Ownership of Land is not essential u/s 10(1):
In the case of rent or revenue, it is essential that the assessee has an interest in the land (as an owner or a mortgagee) to be eligible for tax-free income. However, in the case of agricultural operations, it is not necessary that the cultivator be the owner of the land. He could be a tenant or a sub-tenant.
In other words, all tillers of land are agriculturists and enjoy exemption from tax. In certain cases, further processes may be necessary to make a commodity marketable out of agricultural produce. The sales proceeds in such cases are considered agricultural income because the producer’s final objective is to sell his products.

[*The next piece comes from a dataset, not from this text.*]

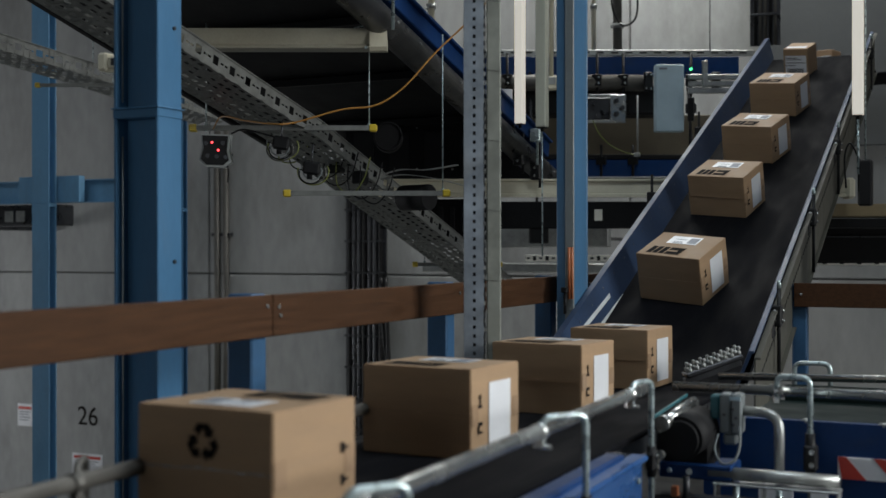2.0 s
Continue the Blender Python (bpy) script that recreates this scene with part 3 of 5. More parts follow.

Income Connected with Land but not Agricultural Income
There are certain incomes which are derived from land but that are not agricultural incomes because the requisite conditions – land must be used for agricultural purposes and it must be the primary source of income – are not satisfied in such cases. Some of the examples of such incomes are as follows
- Income from spontaneous growth of grass, trees or bamboos;
- Dividend from a company engaged in agriculture;
- Salary of a farm manager;
- Income from mines;
- Income from stone quarries;
- Income from fisheries;
- Income from brick making;
- Income from supply of water for irrigation purposes;
- Profit accruing from the purchase of a standing crop and resale thereof after harvest;
- Income from poultry, dairy farming, butter and cheese making;
- Income from production of salt from sea water;
- Income from preservation, storage and sale of potatoes and other vegetables.